TASK DETAILS:
Reproduce each line of the material exactly, minus any picture.

○ ○ ○ ○ ○ ○ ○

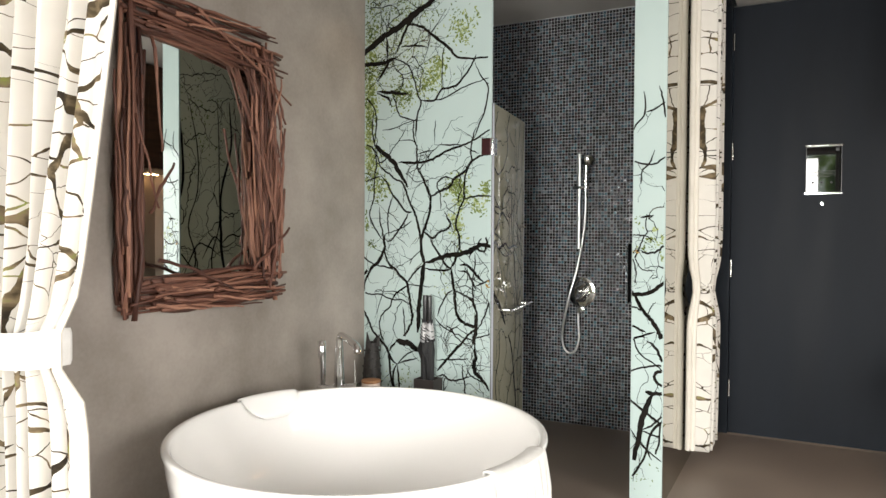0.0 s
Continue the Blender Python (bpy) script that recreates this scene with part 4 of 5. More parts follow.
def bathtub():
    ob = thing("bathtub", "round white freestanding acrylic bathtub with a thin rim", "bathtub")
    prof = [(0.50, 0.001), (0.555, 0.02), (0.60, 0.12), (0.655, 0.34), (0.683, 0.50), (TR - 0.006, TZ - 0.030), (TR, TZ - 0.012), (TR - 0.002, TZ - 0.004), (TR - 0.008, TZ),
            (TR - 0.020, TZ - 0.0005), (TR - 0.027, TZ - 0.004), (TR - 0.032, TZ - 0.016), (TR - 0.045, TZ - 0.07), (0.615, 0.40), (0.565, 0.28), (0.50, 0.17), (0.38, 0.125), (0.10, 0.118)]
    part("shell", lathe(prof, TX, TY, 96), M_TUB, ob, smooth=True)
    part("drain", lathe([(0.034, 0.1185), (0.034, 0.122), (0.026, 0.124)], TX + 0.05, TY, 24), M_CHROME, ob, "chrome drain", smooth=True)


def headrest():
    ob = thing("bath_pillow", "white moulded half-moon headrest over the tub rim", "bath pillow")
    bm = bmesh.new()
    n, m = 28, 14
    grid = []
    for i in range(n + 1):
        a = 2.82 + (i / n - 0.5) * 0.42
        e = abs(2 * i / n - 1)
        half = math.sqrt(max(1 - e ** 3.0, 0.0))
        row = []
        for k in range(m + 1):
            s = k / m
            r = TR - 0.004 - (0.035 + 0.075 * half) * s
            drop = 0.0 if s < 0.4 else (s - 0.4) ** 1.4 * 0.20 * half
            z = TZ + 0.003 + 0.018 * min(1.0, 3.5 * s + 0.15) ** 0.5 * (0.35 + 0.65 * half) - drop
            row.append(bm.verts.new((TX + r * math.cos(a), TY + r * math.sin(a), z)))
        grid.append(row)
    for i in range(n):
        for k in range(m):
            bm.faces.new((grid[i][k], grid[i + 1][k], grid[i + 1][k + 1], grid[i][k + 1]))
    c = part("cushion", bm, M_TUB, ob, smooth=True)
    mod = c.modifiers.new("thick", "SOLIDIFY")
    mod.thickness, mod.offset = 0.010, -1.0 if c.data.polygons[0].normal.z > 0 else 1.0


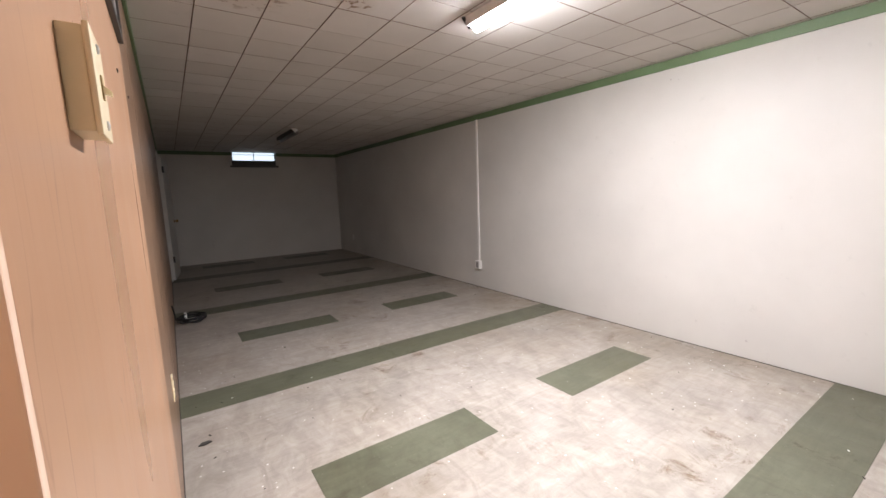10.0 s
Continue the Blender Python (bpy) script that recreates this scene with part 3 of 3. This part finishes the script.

○ ○ ○ ○ ○ ○ ○

RESULT FOR THIS EXERCISE:
0.0 s
Continue the Blender Python (bpy) script that recreates this scene with part 4 of 5. More parts follow.
def bathtub():
    ob = thing("bathtub", "round white freestanding acrylic bathtub with a thin rim", "bathtub")
    prof = [(0.50, 0.001), (0.555, 0.02), (0.60, 0.12), (0.655, 0.34), (0.683, 0.50), (TR - 0.006, TZ - 0.030), (TR, TZ - 0.012), (TR - 0.002, TZ - 0.004), (TR - 0.008, TZ),
            (TR - 0.020, TZ - 0.0005), (TR - 0.027, TZ - 0.004), (TR - 0.032, TZ - 0.016), (TR - 0.045, TZ - 0.07), (0.615, 0.40), (0.565, 0.28), (0.50, 0.17), (0.38, 0.125), (0.10, 0.118)]
    part("shell", lathe(prof, TX, TY, 96), M_TUB, ob, smooth=True)
    part("drain", lathe([(0.034, 0.1185), (0.034, 0.122), (0.026, 0.124)], TX + 0.05, TY, 24), M_CHROME, ob, "chrome drain", smooth=True)


def headrest():
    ob = thing("bath_pillow", "white moulded half-moon headrest over the tub rim", "bath pillow")
    bm = bmesh.new()
    n, m = 28, 14
    grid = []
    for i in range(n + 1):
        a = 2.82 + (i / n - 0.5) * 0.42
        e = abs(2 * i / n - 1)
        half = math.sqrt(max(1 - e ** 3.0, 0.0))
        row = []
        for k in range(m + 1):
            s = k / m
            r = TR - 0.004 - (0.035 + 0.075 * half) * s
            drop = 0.0 if s < 0.4 else (s - 0.4) ** 1.4 * 0.20 * half
            z = TZ + 0.003 + 0.018 * min(1.0, 3.5 * s + 0.15) ** 0.5 * (0.35 + 0.65 * half) - drop
            row.append(bm.verts.new((TX + r * math.cos(a), TY + r * math.sin(a), z)))
        grid.append(row)
    for i in range(n):
        for k in range(m):
            bm.faces.new((grid[i][k], grid[i + 1][k], grid[i + 1][k + 1], grid[i][k + 1]))
    c = part("cushion", bm, M_TUB, ob, smooth=True)
    mod = c.modifiers.new("thick", "SOLIDIFY")
    mod.thickness, mod.offset = 0.010, -1.0 if c.data.polygons[0].normal.z > 0 else 1.0


10.0 s
Continue the Blender Python (bpy) script that recreates this scene with part 3 of 3. This part finishes the script.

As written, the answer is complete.